• _STATED PROBLEM_
Where a line holds "part", copy it.

• _DATA IN THIS EXERCISE_
════════════════════

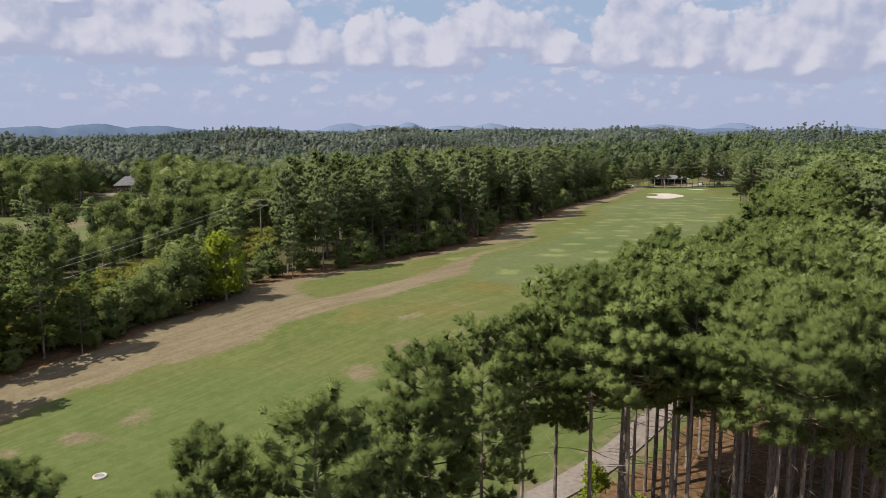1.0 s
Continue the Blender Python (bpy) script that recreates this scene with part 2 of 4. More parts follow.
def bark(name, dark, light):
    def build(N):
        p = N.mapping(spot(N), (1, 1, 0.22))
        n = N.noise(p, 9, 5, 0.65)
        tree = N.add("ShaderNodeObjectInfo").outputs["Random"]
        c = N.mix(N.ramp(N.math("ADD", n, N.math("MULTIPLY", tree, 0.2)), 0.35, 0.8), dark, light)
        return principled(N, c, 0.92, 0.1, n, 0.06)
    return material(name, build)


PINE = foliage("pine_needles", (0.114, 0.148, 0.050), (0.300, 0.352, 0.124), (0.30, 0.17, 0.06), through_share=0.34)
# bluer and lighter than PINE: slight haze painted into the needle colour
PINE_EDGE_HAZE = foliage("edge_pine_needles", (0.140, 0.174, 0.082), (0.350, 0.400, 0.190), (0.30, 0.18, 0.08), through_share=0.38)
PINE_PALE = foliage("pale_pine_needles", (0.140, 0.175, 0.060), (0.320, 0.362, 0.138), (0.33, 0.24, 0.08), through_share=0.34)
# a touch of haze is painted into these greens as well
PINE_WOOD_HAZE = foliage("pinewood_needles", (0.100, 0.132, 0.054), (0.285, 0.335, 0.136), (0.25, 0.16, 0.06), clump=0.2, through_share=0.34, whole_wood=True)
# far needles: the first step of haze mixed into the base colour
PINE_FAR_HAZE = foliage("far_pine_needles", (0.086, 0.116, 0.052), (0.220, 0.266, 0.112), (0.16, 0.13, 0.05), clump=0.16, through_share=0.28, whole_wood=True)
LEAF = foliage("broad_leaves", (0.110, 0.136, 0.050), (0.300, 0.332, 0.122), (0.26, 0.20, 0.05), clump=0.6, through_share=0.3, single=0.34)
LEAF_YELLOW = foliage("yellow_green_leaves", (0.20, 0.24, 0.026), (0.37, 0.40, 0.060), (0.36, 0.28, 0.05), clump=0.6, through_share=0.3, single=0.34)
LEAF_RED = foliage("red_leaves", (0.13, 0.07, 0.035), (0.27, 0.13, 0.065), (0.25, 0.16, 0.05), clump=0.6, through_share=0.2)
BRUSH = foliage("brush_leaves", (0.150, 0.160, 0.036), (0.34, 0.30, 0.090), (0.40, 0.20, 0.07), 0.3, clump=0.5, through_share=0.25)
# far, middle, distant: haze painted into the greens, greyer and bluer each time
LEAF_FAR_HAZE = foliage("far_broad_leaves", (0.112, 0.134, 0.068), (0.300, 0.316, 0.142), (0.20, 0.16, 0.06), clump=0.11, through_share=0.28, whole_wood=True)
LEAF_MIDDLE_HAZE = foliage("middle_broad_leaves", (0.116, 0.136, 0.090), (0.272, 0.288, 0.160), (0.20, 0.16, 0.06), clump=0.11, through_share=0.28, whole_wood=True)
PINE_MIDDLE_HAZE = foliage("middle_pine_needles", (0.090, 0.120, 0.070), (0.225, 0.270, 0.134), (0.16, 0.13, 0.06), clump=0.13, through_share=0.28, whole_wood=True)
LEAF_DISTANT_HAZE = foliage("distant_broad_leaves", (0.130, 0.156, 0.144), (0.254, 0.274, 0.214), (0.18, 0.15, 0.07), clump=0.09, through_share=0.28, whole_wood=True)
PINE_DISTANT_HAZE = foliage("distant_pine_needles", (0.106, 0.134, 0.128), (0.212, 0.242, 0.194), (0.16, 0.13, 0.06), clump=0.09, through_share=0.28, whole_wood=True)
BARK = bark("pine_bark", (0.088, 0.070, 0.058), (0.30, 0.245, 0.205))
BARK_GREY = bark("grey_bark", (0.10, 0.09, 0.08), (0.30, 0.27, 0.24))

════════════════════

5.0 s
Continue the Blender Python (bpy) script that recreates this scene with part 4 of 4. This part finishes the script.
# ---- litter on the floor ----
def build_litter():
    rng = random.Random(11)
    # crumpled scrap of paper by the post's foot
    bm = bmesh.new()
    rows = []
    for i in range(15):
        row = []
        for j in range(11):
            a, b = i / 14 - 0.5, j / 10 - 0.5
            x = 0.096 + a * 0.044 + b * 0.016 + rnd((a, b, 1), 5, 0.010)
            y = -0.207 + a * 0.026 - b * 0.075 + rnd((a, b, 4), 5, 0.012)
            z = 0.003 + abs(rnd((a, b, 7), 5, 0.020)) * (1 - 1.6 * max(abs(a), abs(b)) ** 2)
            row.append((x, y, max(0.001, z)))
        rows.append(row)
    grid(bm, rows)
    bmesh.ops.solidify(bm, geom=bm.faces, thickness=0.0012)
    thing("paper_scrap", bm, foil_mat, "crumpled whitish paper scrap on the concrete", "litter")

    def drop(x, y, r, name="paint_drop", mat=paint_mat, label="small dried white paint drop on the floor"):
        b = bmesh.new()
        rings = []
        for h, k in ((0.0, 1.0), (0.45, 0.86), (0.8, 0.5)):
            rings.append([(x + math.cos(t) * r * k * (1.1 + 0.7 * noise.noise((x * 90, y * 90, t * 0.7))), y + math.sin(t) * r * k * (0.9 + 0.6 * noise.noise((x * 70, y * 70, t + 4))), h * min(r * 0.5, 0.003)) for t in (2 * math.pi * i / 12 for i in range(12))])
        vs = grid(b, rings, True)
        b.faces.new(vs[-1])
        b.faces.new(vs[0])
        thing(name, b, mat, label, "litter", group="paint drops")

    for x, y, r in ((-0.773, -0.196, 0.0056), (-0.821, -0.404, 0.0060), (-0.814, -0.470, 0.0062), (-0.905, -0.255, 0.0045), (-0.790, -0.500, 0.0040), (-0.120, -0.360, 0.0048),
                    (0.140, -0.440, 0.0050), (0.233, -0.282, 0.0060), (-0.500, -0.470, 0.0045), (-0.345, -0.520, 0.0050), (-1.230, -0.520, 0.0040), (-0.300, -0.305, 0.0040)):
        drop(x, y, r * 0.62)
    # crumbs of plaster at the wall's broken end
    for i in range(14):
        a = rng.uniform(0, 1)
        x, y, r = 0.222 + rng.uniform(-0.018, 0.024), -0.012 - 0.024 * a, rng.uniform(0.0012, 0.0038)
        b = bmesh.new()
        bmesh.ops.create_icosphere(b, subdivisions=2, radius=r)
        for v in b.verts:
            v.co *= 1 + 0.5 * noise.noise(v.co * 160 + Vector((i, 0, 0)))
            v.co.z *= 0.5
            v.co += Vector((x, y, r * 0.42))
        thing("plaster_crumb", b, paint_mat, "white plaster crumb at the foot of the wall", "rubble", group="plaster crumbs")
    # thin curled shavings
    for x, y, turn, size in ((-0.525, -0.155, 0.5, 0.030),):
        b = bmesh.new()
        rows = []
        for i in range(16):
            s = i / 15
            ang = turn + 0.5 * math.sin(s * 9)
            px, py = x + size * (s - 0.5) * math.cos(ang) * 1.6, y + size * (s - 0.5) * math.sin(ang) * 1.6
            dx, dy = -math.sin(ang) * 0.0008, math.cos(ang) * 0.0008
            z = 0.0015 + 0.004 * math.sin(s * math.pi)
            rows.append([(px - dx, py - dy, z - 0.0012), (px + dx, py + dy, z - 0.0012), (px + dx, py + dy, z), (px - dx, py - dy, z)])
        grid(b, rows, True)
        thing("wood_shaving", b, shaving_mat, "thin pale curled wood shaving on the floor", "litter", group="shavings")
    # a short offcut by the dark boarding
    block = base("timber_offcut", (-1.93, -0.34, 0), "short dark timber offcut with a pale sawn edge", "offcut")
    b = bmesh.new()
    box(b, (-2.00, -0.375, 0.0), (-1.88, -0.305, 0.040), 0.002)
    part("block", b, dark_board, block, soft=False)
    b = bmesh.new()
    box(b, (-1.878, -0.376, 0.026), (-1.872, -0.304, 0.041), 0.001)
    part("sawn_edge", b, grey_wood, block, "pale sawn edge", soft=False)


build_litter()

════════════════════

• _ANSWER TO THIS PROBLEM_
Continue the Blender Python (bpy) script that recreates this scene with part 2 of 4. More parts follow.
Continue the Blender Python (bpy) script that recreates this scene with part 4 of 4. This part finishes the script.
    part("block", b, dark_board, block, soft=False)
    part("sawn_edge", b, grey_wood, block, "pale sawn edge", soft=False)